José Woldenberg
Reforma
25/05/2017
Observar una fiesta de niños de dos años resulta un agasajo. No se «pelan», cada uno está en lo suyo, el entorno parece que fuera inexistente. Ensimismados, los otros les importan poco y da la impresión que su propia imaginación les basta y sobra para moverse por su mundo. Se trata de un desorden natural, que fluye sin problemas, salvo cuando algún adulto se entromete o cuando dos de ellos quieren lo mismo. De no ser así, el desorden resulta gozoso. Luego del desfile de Carnaval, en el que los grupos marchan uno tras otro, empieza lo bueno: el trago corre por las calles, la música suena, el baile se expande, los «ligues» no se hacen esperar y cada cual, desinhibido, vive sus sueños y fantasías. Es el desorden eufórico, radiante y esférico que solo puede otorgar la auténtica fiesta. El desorden tiene su encanto. Ni quien lo dude.
Pero nadie festejaría el desorden en un concierto sinfónico. Ahí de lo que se trata es que cada uno de los ejecutantes sea una pieza integrada con el resto. El director no de casualidad lleva la batuta y su primera meta es ordenar, armonizar, el concierto. Fellini, en su Ensayo de orquesta, jugó con la idea de músicos absolutamente libres y por ello sin compromiso con el resto. ¿Un divertimento sobre la imposibilidad de generar algo medianamente audible en medio de la anarquía? Algo similar debe acontecer en el quirófano. Se requiere de un orden que haga posible que los esfuerzos individuales del médico, la anestesista, las enfermeras y demás, ofrezcan los logros esperados.
Larga e innecesaria introducción. Pues bien, la sociedad no es ni un carnaval ni un quirófano, ni un reventón de bebés ni una sinfónica. Pero el gobierno de la sociedad sí requiere y reclama de orden. Ese orden puede ser democrático o autoritario. Pero el desorden en un conglomerado tan masivo, contradictorio, tenso y difícil de armonizar, causa estragos sin fin.

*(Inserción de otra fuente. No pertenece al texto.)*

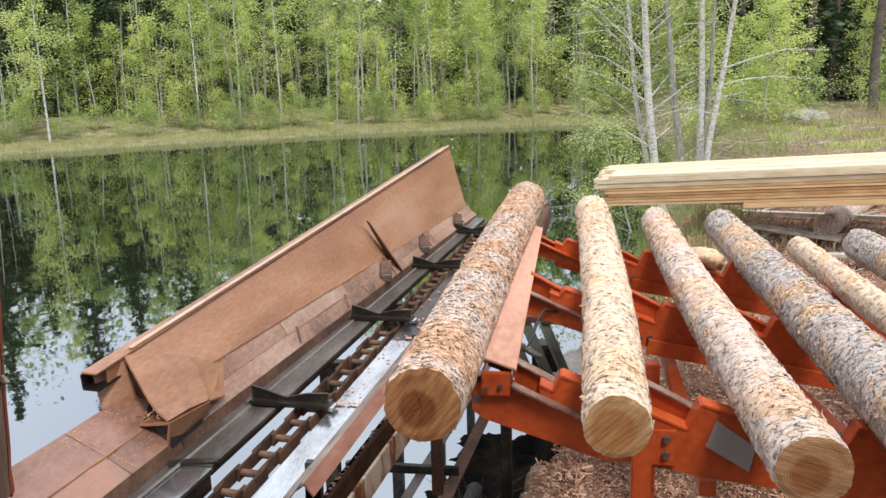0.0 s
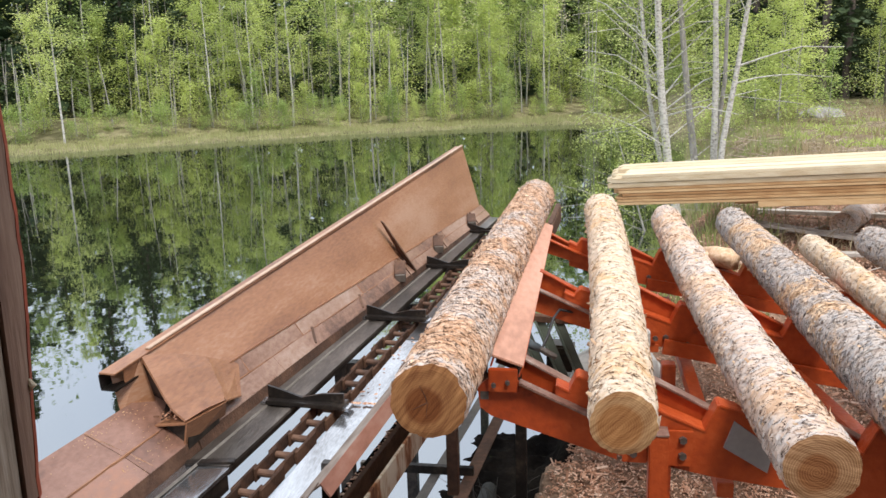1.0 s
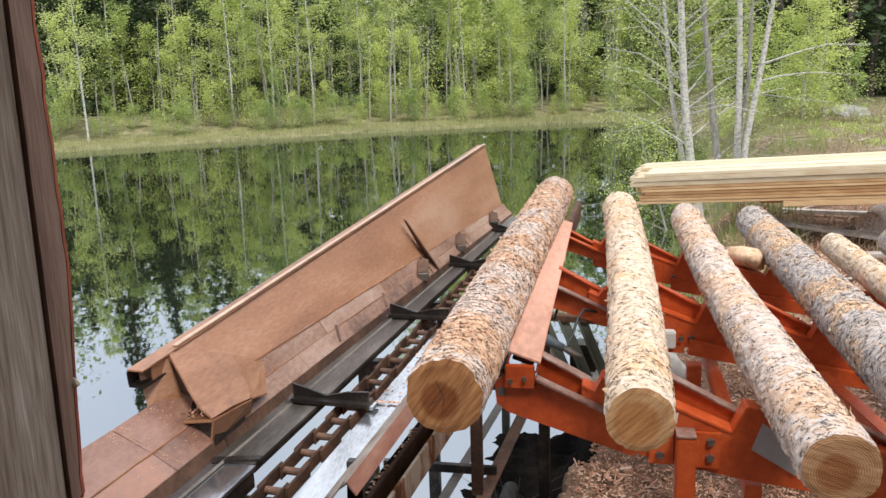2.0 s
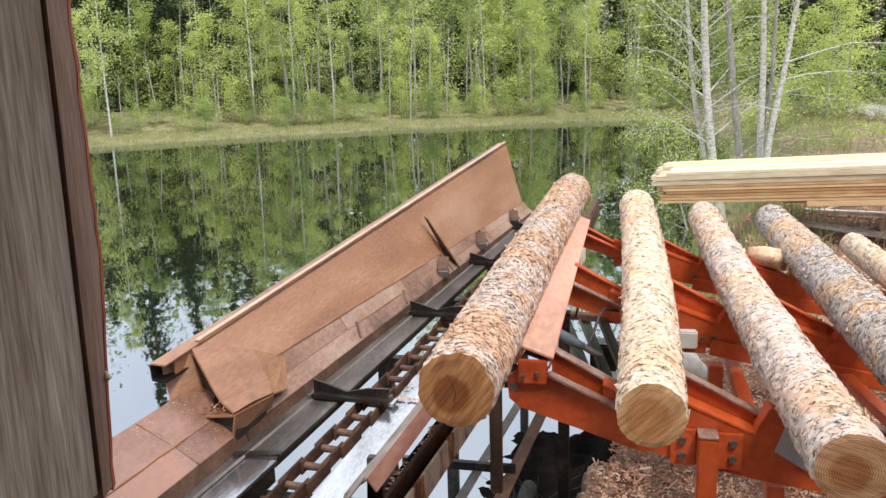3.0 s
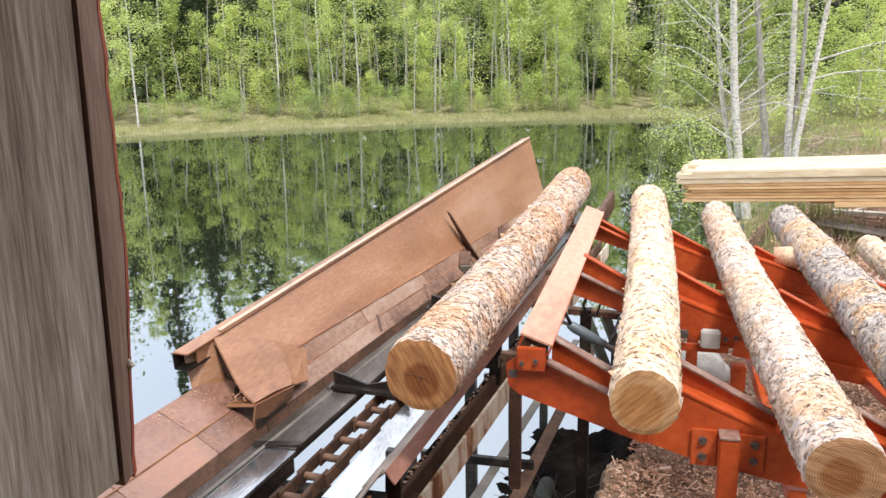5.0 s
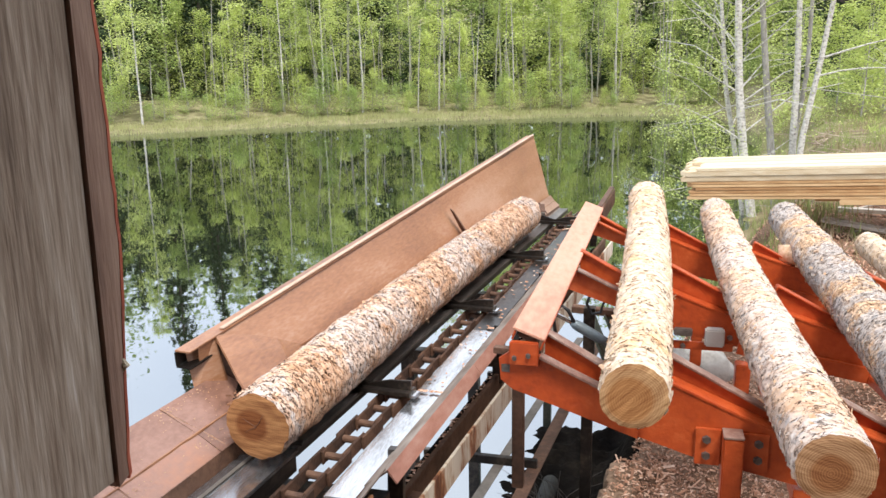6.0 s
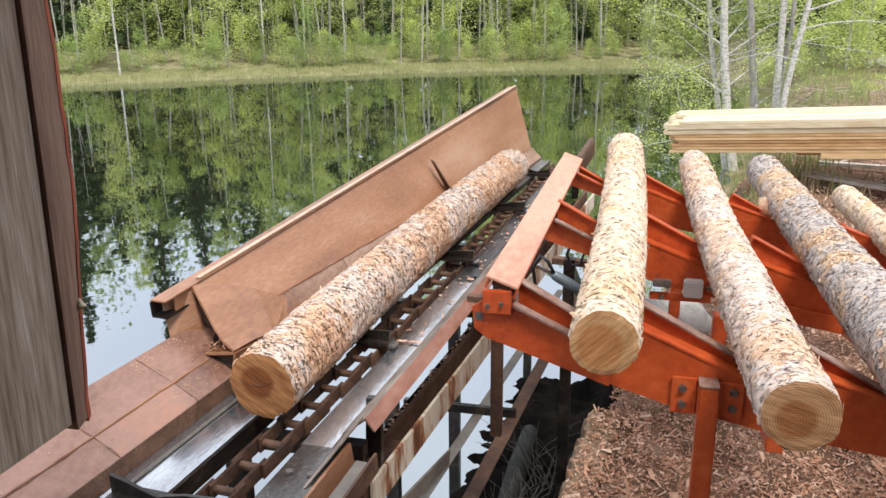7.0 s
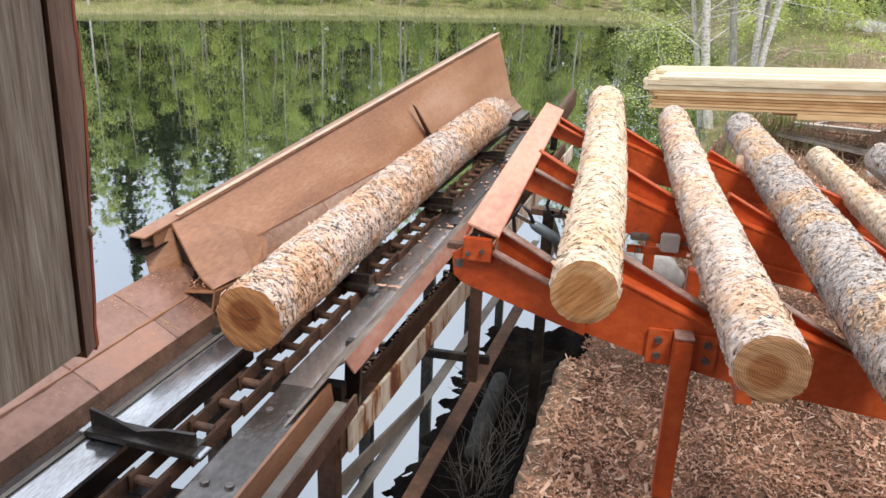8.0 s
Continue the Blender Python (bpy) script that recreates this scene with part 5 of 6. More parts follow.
def forest():
    rnd = random.Random(77)
    kinds = {
        "birch": [tree("birch_tree", h, 100 + i, BIRCH, LEAF_Y, 5600, 0.042, 0.22, 1.7, 0.056) for i, h in enumerate((10.5, 9.0, 11.5))],
        "sapling": [tree("young_birch", h, 200 + i, GREYBARK, LEAF_Y, 4200, 0.036, 0.05, 1.2, 0.03) for i, h in enumerate((4.2, 5.5, 3.4))],
        "alder": [tree("alder_tree", h, 300 + i, GREYBARK, LEAF_G, 6000, 0.045, 0.05, 1.9, 0.06) for i, h in enumerate((8.0, 10.0, 6.5))],
        "shrub": [tree("leafy_shrub", h, 350 + i, GREYBARK, LEAF_G if i else LEAF_Y, 2600, 0.034, 0.02, 1.0, 0.02, 0, 30) for i, h in enumerate((2.2, 1.7, 2.8))],
        "spruce": [spruce(h, 400 + i) for i, h in enumerate((11.0, 14.0))],
    }
    labels = {"birch": ("slender white-stemmed birch in fresh spring leaf", "tree"), "sapling": ("young birch in bright yellow-green leaf", "tree"),
              "alder": ("bushy alder in mid-green spring leaf", "tree"), "spruce": ("dark green spruce in the wood", "tree"), "shrub": ("leafy green shrub at the foot of the wood", "shrub")}
    for k, obs in kinds.items():
        for o in obs:
            tagged(o, *labels[k], "trees of the far shore")
    used = {k: 0 for k in kinds}

    def plant(k, x, y, s):
        if x < -12 and k != "shrub":
            s *= 0.9
        obs = kinds[k]
        i = used[k]
        used[k] += 1
        m = Matrix.Translation((x, y, land(x, y) - 0.03)) @ Matrix.Rotation(rnd.uniform(0, 6.283), 4, 'Z')
        o = obs[i % len(obs)]
        if i < len(obs):
            o.matrix_basis = m
        else:
            o = copy_thing(o, m)
        o.scale = (s, s, s * rnd.uniform(0.92, 1.1))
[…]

El Estado mexicano post revolucionario logró domar a sus Fuerzas Armadas subordinándolas a un mando civil, y al mismo tiempo forjó una estabilidad autoritaria, a través de un pacto corporativo, en cuya cúspide se encontraba el Gran Árbitro de la Nación: el Presidente de la República. Sé que simplifico, pero de cara a lo que sucedía en América Latina, donde golpes de Estado se sucedían a periodos precarios de democracia, México logró estabilidad y crecimiento económico, sacrificando libertades y restringiendo los márgenes de actuación de las fuerzas contrarias al establish- ment de entonces.
El proceso de tránsito democrático -tan mal comprendido- consistió en deconstruir la antigua pirámide de poder y abrir el cauce para la expresión y recreación de la pluralidad política. Se acabó -en buena hora- la Presidencia omnipotente y también el partido hegemónico. Las elecciones se convirtieron en momentos sustantivos para decidir quién debía gobernar y quién legislar y los medios (antes alineados al oficialismo) se abrieron para recrear una cierta pluralidad. Personas, colectivos, organizaciones, ampliaron sus márgenes de libertad, colocaron sus preocupaciones y agendas en el escenario público y se desterró la vieja y perniciosa tradición de las unanimidades ficticias frente al «régimen». Vivimos, pues, en un concierto de voces disonantes que develan la diversidad y dificultad de nuestra coexistencia. Y de eso se trataba.
No obstante, no se ha logrado edificar un orden democrático. Contamos con la cara expresiva de la democracia, pero no con la que logra que la diversidad de apuestas coexista en un marco de civilidad, permitiendo el gobierno y generando un orden. Están los poderosos sujetos que actúan al margen de la ley (bandas delincuenciales, huachicoleros, gobernadores o funcionarios rateros), pero muchos de los actores institucionales operan también como si sus intereses y proyectos fueran los únicos en el escenario y no se sienten comprometidos con el resto. Son expresiones del fracaso por construir un orden pluralista.
El problema, me temo, es que hablando de una sociedad, ningún desorden es superior al orden. La democracia requiere un basamento de orden para que florezcan las libertades. El autoritarismo construye orden suprimiendo las libertades. Ante el desorden, hay de dos sopas: orden democrático o autoritario. Más nos vale que los primeros ganemos la partida.